**Available data**
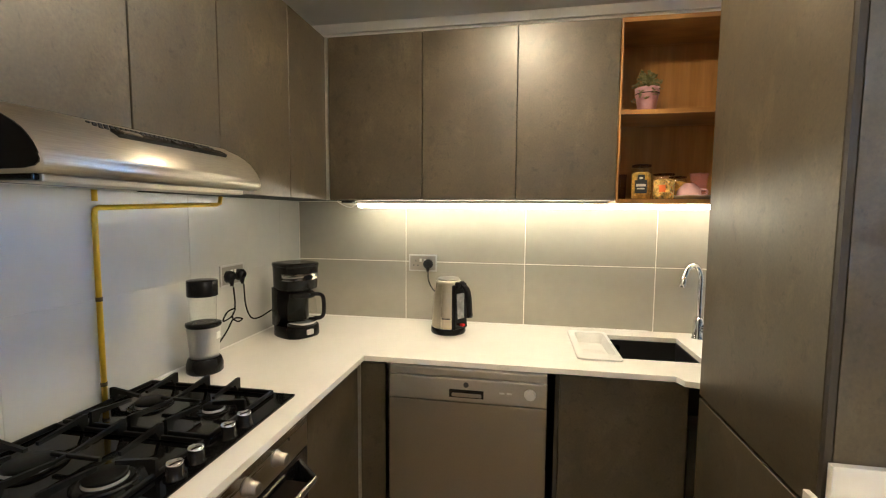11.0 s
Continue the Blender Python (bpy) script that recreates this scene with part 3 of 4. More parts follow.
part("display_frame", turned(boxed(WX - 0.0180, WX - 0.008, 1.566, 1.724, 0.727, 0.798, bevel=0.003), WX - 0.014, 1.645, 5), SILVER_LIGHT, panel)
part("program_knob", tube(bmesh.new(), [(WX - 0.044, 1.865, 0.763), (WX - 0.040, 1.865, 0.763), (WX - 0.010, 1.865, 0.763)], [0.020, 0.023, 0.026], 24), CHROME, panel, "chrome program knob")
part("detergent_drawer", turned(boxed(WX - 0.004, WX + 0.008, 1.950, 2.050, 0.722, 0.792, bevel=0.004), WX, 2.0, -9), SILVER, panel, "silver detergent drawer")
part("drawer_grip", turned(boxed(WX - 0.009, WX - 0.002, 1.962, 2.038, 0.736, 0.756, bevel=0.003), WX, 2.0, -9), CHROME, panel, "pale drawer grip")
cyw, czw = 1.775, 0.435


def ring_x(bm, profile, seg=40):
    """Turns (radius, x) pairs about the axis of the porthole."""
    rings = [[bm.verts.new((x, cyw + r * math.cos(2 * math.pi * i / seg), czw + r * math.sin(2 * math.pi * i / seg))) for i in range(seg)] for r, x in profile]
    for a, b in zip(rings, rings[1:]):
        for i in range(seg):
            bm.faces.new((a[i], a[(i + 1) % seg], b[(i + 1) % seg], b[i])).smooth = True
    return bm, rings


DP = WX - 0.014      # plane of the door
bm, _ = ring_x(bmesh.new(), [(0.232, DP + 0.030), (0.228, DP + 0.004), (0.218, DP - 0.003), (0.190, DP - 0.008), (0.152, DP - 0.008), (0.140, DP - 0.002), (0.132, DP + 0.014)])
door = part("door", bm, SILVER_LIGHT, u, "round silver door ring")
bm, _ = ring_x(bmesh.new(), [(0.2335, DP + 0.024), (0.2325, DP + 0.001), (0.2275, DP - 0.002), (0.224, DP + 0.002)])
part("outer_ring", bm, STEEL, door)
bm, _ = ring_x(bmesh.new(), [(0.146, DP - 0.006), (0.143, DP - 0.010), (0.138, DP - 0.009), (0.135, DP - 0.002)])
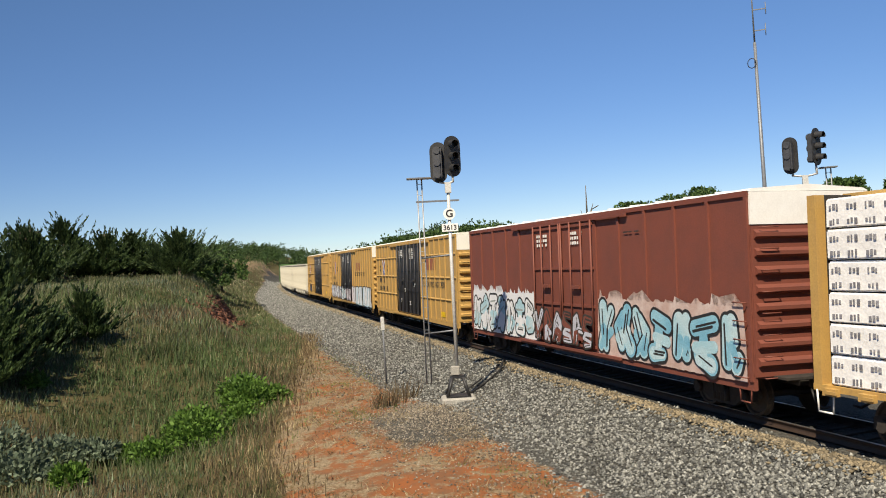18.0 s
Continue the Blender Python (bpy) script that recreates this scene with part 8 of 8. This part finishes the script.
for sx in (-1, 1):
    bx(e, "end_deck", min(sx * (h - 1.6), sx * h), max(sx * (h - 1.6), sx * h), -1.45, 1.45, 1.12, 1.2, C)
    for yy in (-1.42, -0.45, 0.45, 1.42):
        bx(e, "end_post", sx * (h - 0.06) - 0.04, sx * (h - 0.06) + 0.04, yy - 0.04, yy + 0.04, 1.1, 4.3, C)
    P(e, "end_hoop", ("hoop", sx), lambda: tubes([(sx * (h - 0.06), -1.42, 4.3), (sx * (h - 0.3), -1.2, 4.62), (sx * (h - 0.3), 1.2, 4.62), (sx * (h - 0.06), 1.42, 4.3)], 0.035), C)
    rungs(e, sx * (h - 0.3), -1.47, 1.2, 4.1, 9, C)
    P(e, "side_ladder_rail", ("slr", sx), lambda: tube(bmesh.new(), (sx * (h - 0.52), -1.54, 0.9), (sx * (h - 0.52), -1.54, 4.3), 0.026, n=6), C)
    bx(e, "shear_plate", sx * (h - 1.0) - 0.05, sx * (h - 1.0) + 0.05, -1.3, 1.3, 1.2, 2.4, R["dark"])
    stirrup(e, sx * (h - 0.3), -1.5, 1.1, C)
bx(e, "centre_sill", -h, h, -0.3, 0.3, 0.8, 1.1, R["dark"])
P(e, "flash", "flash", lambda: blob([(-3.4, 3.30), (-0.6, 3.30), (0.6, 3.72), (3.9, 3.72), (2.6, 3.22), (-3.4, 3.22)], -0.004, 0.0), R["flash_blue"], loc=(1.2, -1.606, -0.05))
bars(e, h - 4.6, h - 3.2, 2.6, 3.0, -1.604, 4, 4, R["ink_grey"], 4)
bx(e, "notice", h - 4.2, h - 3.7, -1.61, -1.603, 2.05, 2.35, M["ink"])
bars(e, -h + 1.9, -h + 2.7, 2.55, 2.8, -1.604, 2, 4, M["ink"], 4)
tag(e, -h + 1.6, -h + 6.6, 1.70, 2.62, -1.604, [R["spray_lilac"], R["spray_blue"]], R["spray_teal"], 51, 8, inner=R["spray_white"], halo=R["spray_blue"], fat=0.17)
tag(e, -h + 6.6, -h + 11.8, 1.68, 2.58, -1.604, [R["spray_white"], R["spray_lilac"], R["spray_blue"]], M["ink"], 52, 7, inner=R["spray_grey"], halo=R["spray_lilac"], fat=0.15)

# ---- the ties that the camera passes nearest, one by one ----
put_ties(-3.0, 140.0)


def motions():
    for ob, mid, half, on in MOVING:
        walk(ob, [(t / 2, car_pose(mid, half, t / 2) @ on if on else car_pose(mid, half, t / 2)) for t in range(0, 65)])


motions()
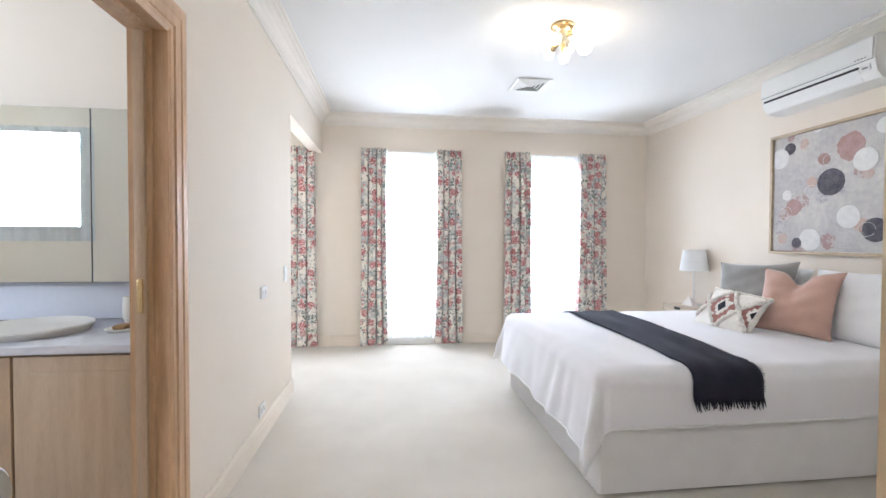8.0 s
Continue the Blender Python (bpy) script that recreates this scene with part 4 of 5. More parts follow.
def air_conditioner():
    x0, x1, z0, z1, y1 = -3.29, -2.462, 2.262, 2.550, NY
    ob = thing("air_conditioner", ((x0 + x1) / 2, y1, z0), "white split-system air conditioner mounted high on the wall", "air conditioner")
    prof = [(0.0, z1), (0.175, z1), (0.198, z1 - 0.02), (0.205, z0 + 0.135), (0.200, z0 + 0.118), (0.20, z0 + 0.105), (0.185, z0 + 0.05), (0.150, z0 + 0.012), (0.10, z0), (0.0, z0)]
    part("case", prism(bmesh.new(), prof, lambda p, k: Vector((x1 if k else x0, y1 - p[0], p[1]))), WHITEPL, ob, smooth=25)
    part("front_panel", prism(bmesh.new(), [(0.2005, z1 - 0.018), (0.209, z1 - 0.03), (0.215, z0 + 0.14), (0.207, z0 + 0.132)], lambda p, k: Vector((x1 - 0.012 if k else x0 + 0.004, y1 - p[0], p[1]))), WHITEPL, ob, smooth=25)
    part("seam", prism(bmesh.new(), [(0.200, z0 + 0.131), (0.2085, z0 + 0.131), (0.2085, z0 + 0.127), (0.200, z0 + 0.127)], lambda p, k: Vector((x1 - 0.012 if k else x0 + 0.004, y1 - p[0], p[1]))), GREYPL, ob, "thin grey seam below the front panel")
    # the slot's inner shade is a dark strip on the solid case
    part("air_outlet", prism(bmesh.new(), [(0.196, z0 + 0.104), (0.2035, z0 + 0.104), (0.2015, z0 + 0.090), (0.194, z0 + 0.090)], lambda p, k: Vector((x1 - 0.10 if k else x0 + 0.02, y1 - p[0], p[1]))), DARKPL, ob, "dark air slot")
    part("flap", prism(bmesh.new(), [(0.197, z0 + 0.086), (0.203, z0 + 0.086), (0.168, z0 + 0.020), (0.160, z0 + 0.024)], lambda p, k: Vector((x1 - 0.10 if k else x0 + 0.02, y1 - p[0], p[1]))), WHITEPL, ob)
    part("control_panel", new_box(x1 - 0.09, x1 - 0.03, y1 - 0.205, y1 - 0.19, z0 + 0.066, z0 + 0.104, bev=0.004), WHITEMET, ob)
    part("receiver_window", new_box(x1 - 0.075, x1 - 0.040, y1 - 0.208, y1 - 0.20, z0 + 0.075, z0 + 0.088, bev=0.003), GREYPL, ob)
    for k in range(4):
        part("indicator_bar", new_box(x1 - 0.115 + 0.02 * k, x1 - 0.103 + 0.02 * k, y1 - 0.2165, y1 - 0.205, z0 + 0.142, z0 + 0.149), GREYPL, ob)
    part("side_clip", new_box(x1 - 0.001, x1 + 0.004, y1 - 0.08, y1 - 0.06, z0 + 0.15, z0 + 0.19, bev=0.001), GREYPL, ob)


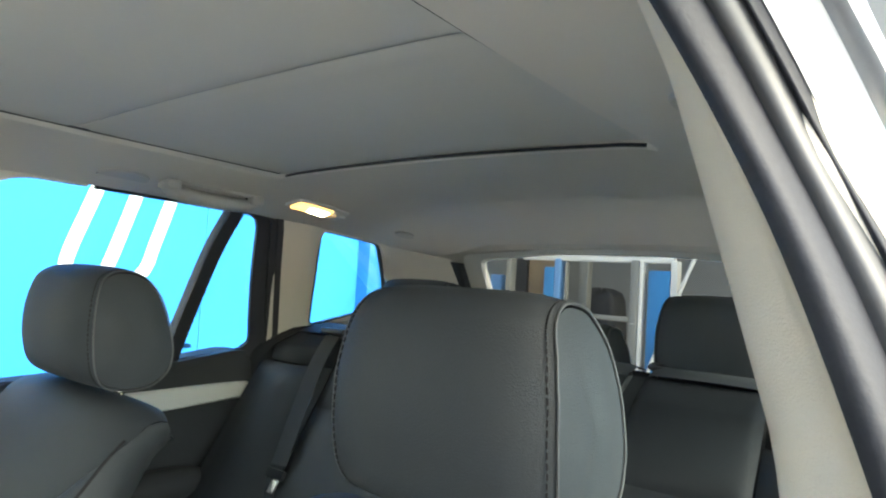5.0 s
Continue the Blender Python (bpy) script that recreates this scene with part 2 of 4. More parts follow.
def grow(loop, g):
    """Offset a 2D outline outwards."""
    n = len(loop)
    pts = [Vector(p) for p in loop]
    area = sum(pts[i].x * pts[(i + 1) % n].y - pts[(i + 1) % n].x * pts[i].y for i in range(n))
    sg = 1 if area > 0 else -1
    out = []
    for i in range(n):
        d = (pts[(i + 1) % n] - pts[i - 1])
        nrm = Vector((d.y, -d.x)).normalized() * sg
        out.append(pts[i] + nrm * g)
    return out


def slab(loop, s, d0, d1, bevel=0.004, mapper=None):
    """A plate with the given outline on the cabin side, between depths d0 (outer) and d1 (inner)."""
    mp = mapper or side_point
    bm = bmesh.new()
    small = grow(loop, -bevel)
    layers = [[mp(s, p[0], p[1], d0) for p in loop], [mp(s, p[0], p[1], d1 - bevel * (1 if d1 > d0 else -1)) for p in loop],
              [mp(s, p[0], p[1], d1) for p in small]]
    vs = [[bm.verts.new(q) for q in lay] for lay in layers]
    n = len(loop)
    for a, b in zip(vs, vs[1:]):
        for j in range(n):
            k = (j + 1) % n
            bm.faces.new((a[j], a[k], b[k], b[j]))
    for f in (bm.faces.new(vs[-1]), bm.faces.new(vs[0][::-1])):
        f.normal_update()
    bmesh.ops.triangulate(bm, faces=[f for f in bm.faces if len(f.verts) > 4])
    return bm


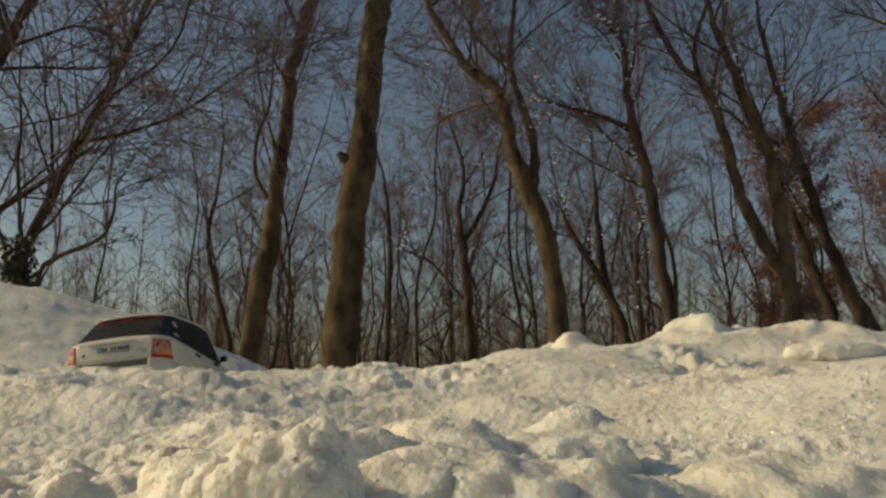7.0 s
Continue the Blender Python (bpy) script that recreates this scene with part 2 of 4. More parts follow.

**Direction**
The lines to be given again exactly are those from the one containing "3 of 4. More parts follow." up to and including the one containing "cyw, czw = 1.775, 0.435".

**Exercise solution**
Continue the Blender Python (bpy) script that recreates this scene with part 3 of 4. More parts follow.
part("display_frame", turned(boxed(WX - 0.0180, WX - 0.008, 1.566, 1.724, 0.727, 0.798, bevel=0.003), WX - 0.014, 1.645, 5), SILVER_LIGHT, panel)
part("program_knob", tube(bmesh.new(), [(WX - 0.044, 1.865, 0.763), (WX - 0.040, 1.865, 0.763), (WX - 0.010, 1.865, 0.763)], [0.020, 0.023, 0.026], 24), CHROME, panel, "chrome program knob")
part("detergent_drawer", turned(boxed(WX - 0.004, WX + 0.008, 1.950, 2.050, 0.722, 0.792, bevel=0.004), WX, 2.0, -9), SILVER, panel, "silver detergent drawer")
part("drawer_grip", turned(boxed(WX - 0.009, WX - 0.002, 1.962, 2.038, 0.736, 0.756, bevel=0.003), WX, 2.0, -9), CHROME, panel, "pale drawer grip")
cyw, czw = 1.775, 0.435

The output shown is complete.